Bottom Line: By employing these techniques for phospho-proteomic data from primary hepatocytes and the HepG2 cell line, we demonstrate that our approach enables one to uncover inconsistencies between experimental results and our current qualitative knowledge and to generate new hypotheses and conclusions.Our results strongly suggest that the Rac/Cdc42 induced p38 and JNK cascades are independent of PI3K in both primary hepatocytes and HepG2.Furthermore, we detected that the activation of JNK in response to neuregulin follows a PI3K-dependent signaling pathway.

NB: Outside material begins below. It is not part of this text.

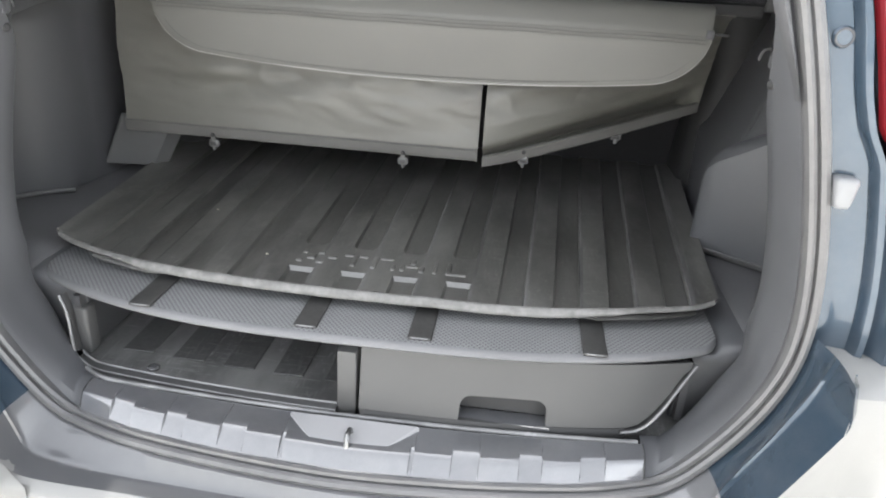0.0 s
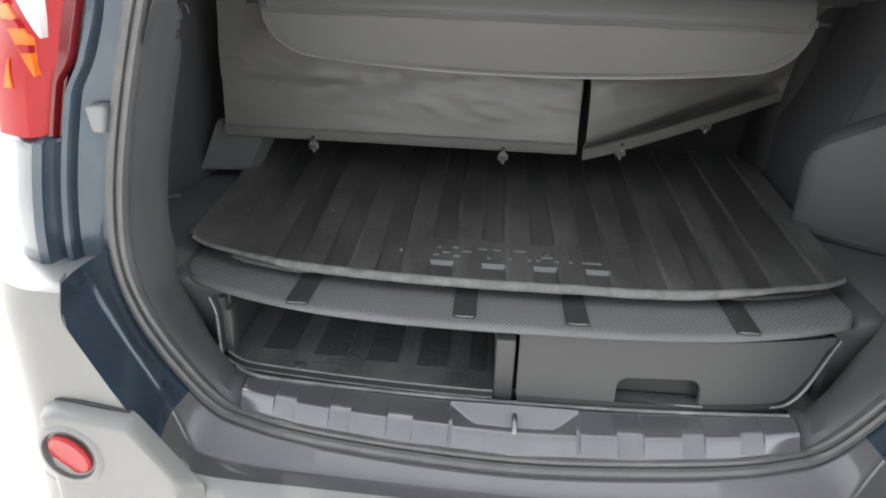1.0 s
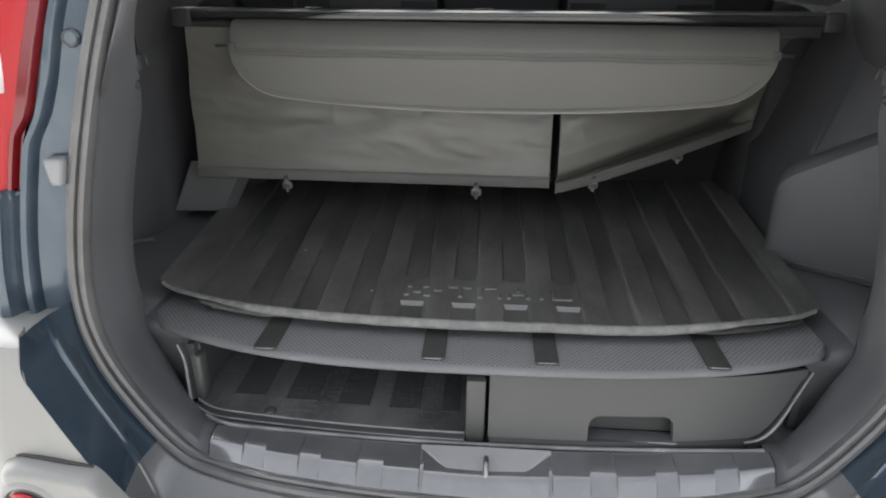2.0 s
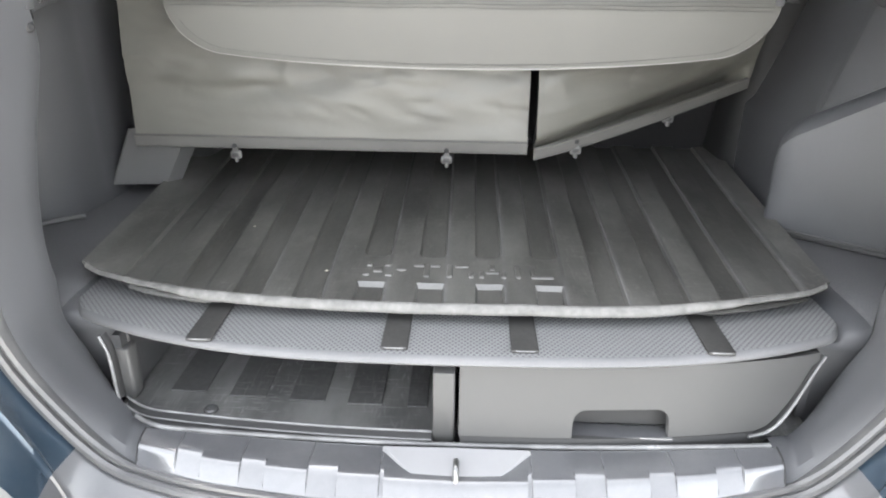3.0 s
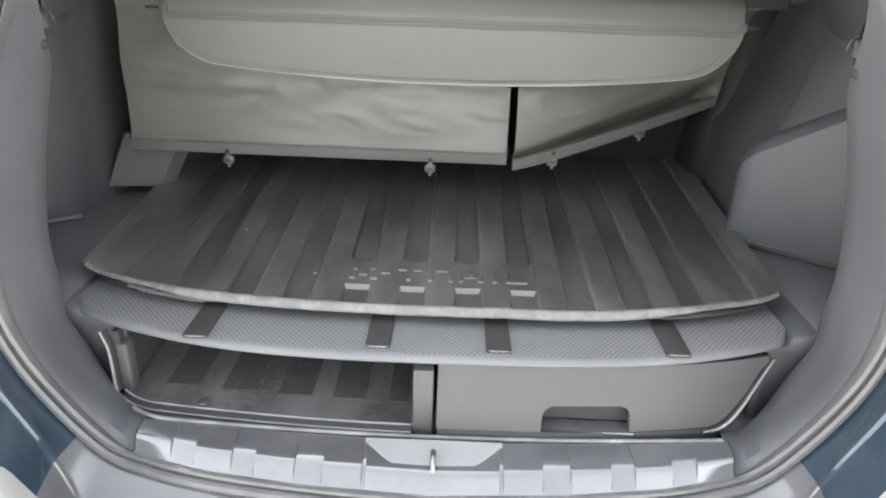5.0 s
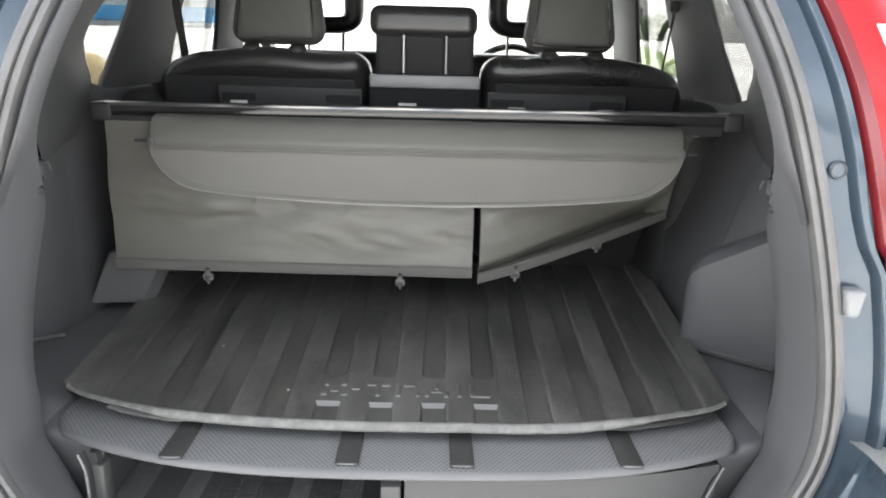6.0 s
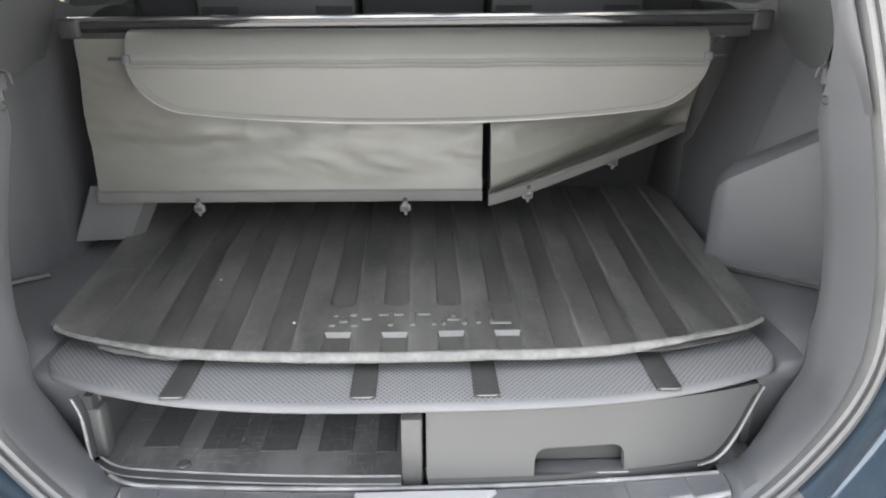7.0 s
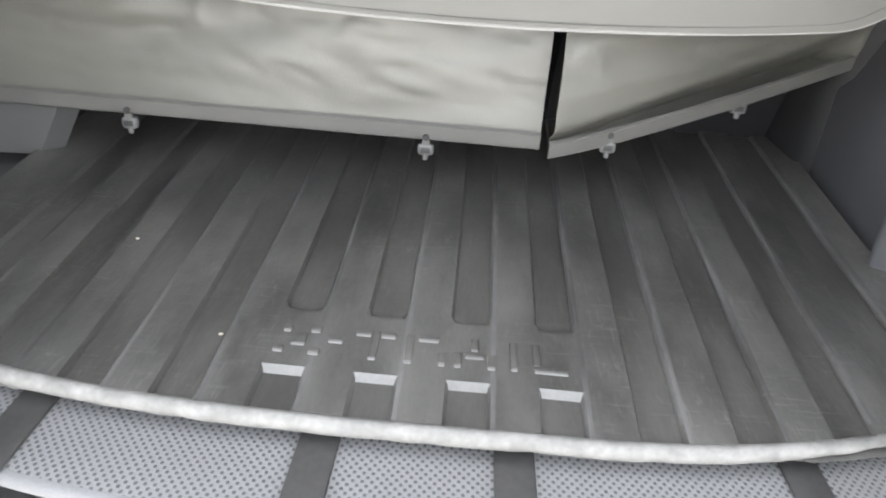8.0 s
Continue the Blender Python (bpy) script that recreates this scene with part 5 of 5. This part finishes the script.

View Article: PubMed Central - PubMed

Affiliation: Max Planck Institute for Dynamics of Complex Technical Systems, Magdeburg, Germany.

ABSTRACT
The epidermal growth factor receptor (EGFR) signaling pathway is probably the best-studied receptor system in mammalian cells, and it also has become a popular example for employing mathematical modeling to cellular signaling networks. Dynamic models have the highest explanatory and predictive potential; however, the lack of kinetic information restricts current models of EGFR signaling to smaller sub-networks. This work aims to provide a large-scale qualitative model that comprises the main and also the side routes of EGFR/ErbB signaling and that still enables one to derive important functional properties and predictions. Using a recently introduced logical modeling framework, we first examined general topological properties and the qualitative stimulus-response behavior of the network. With species equivalence classes, we introduce a new technique for logical networks that reveals sets of nodes strongly coupled in their behavior. We also analyzed a model variant which explicitly accounts for uncertainties regarding the logical combination of signals in the model. The predictive power of this model is still high, indicating highly redundant sub-structures in the network. Finally, one key advance of this work is the introduction of new techniques for assessing high-throughput data with logical models (and their underlying interaction graph). By employing these techniques for phospho-proteomic data from primary hepatocytes and the HepG2 cell line, we demonstrate that our approach enables one to uncover inconsistencies between experimental results and our current qualitative knowledge and to generate new hypotheses and conclusions. Our results strongly suggest that the Rac/Cdc42 induced p38 and JNK cascades are independent of PI3K in both primary hepatocytes and HepG2. Furthermore, we detected that the activation of JNK in response to neuregulin follows a PI3K-dependent signaling pathway.